Scope: defines the features and functions that will create a complete experience, and how those features and functions will help to achieve the goals defined by the strategy.

Structure: this sets the information architecture and applies organizing principles, defines possible user behavior through use-case scenarios.

Skeleton: This element determines the form of functional elements, the navigation, and placement and layout of content.

Surface: This element gives life to any experience. Its the look, the shape, the color, the graphic design. Its the identity, the branding. Its the final polish given once all of the other elements have been accounted for.

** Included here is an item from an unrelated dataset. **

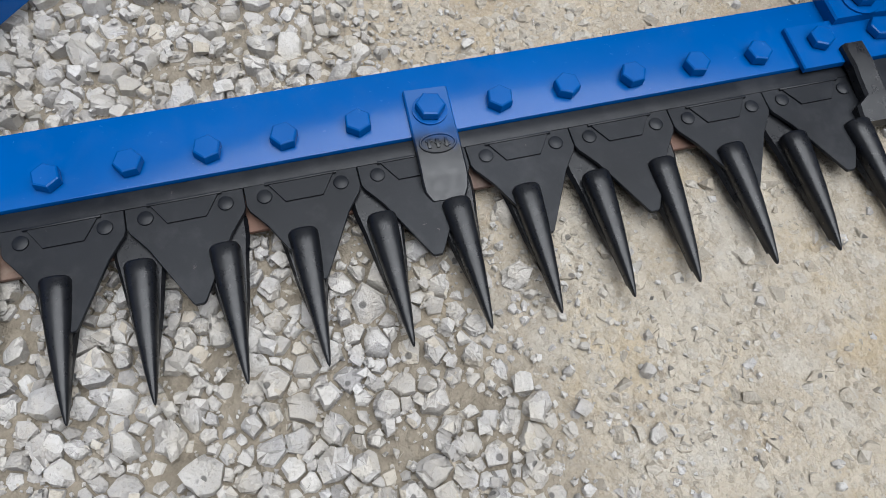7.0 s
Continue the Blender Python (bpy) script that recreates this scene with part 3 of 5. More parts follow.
def cutter_bar():
    bm = shape()
    box(bm, (-0.041, -0.428, -0.010), (0.0165, 0.335, 0.0), 0.0012)
    bm.transform(BAR)
    bar = part("cutter_bar", bm, blue, mower, "long flat blue steel bar")
    bm = shape()
    box(bm, (0.0172, -0.425, -0.013), (0.0300, 0.325, -0.0024), 0.0008)
    bm.transform(BAR)
    part("knife_back", bm, knife_black, bar, "sprayed black knife back")
    # rusty ledger under the knife
    bm = shape()
    box(bm, (0.030, -0.42, -0.0165), (0.058, 0.32, -0.0125), 0.0008)
    bm.transform(BAR)
    part("ledger_strip", bm, rust, bar, "rusty steel strip under the knife")
    # bolts
    me = bolt_mesh(0.0098, 0.0086, 0.0)
    me.materials.append(blue)
    for i in range(2, 13):
        if i != 7:
            part("bolt", me, blue, bar, "", BAR @ Matrix.Translation((random.uniform(-0.0006, 0.0006), bolt_y(i), 0)) @ Matrix.Rotation(random.uniform(0, 1.04), 4, "Z"))
    # fingers
    bm = shape()
    secs = []
    for x, w, zt, zs, zb in ((0.0690, 0.0150, 0.0016, -0.0045, -0.0095), (0.0696, 0.0180, 0.0034, -0.0045, -0.0105), (0.0715, 0.0198, 0.0046, -0.0045, -0.0110), (0.080, 0.0192, 0.0044, -0.0046, -0.0122), (0.095, 0.0172, 0.0034, -0.0052, -0.0128),
                             (0.115, 0.0136, 0.0012, -0.0066, -0.0130), (0.138, 0.0084, -0.0026, -0.0078, -0.0125), (0.1525, 0.0044, -0.0062, -0.0094, -0.0120), (0.1585, 0.0022, -0.0082, -0.0100, -0.0115), (0.1602, 0.0008, -0.0094, -0.0100, -0.0108)):
        h = w / 2
        ring = [Vector((x, -h, zs)), Vector((x, -h * 0.82, zb)), Vector((x, h * 0.82, zb)), Vector((x, h, zs))]
        for k in range(1, 10):
            a = math.pi * k / 10
            c, q = math.cos(a), math.sin(a)
            ring.append(Vector((x, h * math.copysign(abs(c) ** 0.75, c), zs + (zt - zs) * q ** 0.8)))
        secs.append(ring)
    ring_loft(bm, secs)
    # lower lip that flares towards the bar
    low = []
    for x, w in ((0.004, 0.026), (0.03, 0.029), (0.05, 0.034), (0.062, 0.033), (0.078, 0.027), (0.105, 0.019), (0.13, 0.009), (0.15, 0.004)):
        h = w / 2
        zt = -0.0078 if x < 0.1 else -0.0095
        low.append([Vector(p) for p in ((x, -h, zt - 0.003), (x, -h * 0.7, zt - 0.006), (x, h * 0.7, zt - 0.006), (x, h, zt - 0.003), (x, h * 0.85, zt), (x, -h * 0.85, zt))])
    ring_loft(bm, low)
    finger = finish("finger", bm, 42)
    finger.materials.append(black_gloss)
    bent = {1: -2.2, 2: -1.4, 3: -1.5, 5: -0.7, 7: 0.3, 9: -0.9, 10: -2.2}
    for i in range(1, 16):
        part("finger", finger, black_gloss, bar, "", BAR @ Matrix.Translation((0, bolt_y(i), 0)) @ pose(0, 0, 0, 0, random.uniform(-0.9, 0.1), bent.get(i, random.uniform(-1.0, 0.4))))
    # knife sections with rivets and a raised trapezium
    bm = shape()
    w = 0.0378
    plate(bm, [(0.026, -w), (0.044, -w), (0.048, -w + 0.0014), (0.053, -w + 0.0052), (0.062, -0.0262), (0.104, -0.0040), (0.1055, -0.0026), (0.1055, 0.0026), (0.104, 0.0040), (0.062, 0.0262), (0.053, w - 0.0052), (0.048, w - 0.0014), (0.044, w), (0.026, w)], 0.0026, Matrix.Translation((0, 0, -0.0058)), 0.0005)
    plate(bm, [(0.0295, -0.023), (0.0295, 0.023), (0.0462, 0.0125), (0.0462, -0.0125)], 0.0012, Matrix.Translation((0, 0, -0.0032)), 0.0003)
    box(bm, (0.0300, -0.024, -0.0032), (0.0318, 0.024, -0.0012), 0.0004)
    section = finish("knife_section", bm, 30)
    section.materials.append(knife_black)
    bm = shape()
    lathe(bm, [(0.0050, 0), (0.0052, 0.0005), (0.0050, 0.0011), (0.0038, 0.0017)], None, 16)
    rivet = finish("rivet", bm, 30)
    rivet.materials.append(knife_black)
    for k in range(8):
        y = -0.747 + 0.0762 * (k + 0.5) + 0.36
        m = BAR @ Matrix.Translation((random.uniform(-0.0008, 0.0008), y, random.uniform(-0.0003, 0.0003)))
        part("knife_section", section, knife_black, bar, "", m)
        for s in (-0.0255, 0.0255):
            part("rivet", rivet, knife_black, bar, "", m @ Matrix.Translation((0.0395, s, -0.0032)))
    # worn sections at the outer end, still partly blue, under the shoe
    out = Matrix.Translation((0, 0, 0.0105))
    bm = shape()
    plate(bm, [(0.013, -0.816), (0.013, -0.788), (0.050, -0.784), (0.093, -0.787), (0.095, -0.792), (0.056, -0.812), (0.045, -0.816)], 0.0028, out, 0.0004)
    part("end_section", bm, knife_black, bar, "worn end section of the knife")
    bm = shape()
    plate(bm, [(0.058, -0.800), (0.064, -0.806), (0.0940, -0.7918), (0.0925, -0.7882), (0.064, -0.791)], 0.0008, out @ Matrix.Translation((0, 0, 0.0029)))
    part("paint_patch", bm, blue, bar, "blue paint on the end section")
    bm = shape()
    plate(bm, [(0.015, -0.8155), (0.015, -0.803), (0.034, -0.800), (0.046, -0.806), (0.046, -0.8155)], 0.0006, out @ Matrix.Translation((0, 0, 0.0029)))
    part("paint_patch", bm, blue, bar, "blue paint on the end section")
    bm = shape()
    plate(bm, [(0.045, -0.814), (0.074, -0.8065), (0.098, -0.8085), (0.107, -0.811), (0.10, -0.814)], 0.003, out @ Matrix.Translation((0, 0, -0.004)), 0.0004)
    part("end_section", bm, rust, bar, "bare rusty end section")
    part("rivet", rivet, knife_black, bar, "", Matrix.Translation((0.029, -0.810, 0.0140)))
    return bar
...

Architecture Examples and Explanation

  • Hierarchical: RMU.edu – most informational sites use this structure to allow users to explore information based on level of importance and to dig deeper with each click.
  • Matrix: Zappos.com – most shopping sites use this, as it lets users browse based on categories, for example users may choose to look for information based on color, size, speed, age, etc. Apple.com mixes both Hierarchical and Matrix.
  • Organic: Superbad.com – sites that use Organic tend to be experimental, artistic or looking to create unexpected user experiences. Youtube.com is a mix of matrix and organic
  • Sequence: Penny-arcade.com/comic – these tend to be sites with low exploration and linear narratives as they drive the user in one direction. Often sequences may shoot out from Hierarchical or Organic architectures.

Begin Project 1.

Project 1: Benchmark 1

Using the product idea you came up with last week, define a Strategy for a web site that will sell your idea (200-300 words). What do you as the creator of your product hope to achieve through the web site, and what will your site’s users hope to get from visiting. Second, define the Scope of the site by choosing the features and functions it will have (200-300 words). Lastly, Outline a structure, aka an information architecture so that you can show how users will navigate through your site (this should be done in illustrator, photoshop or omnigraphle).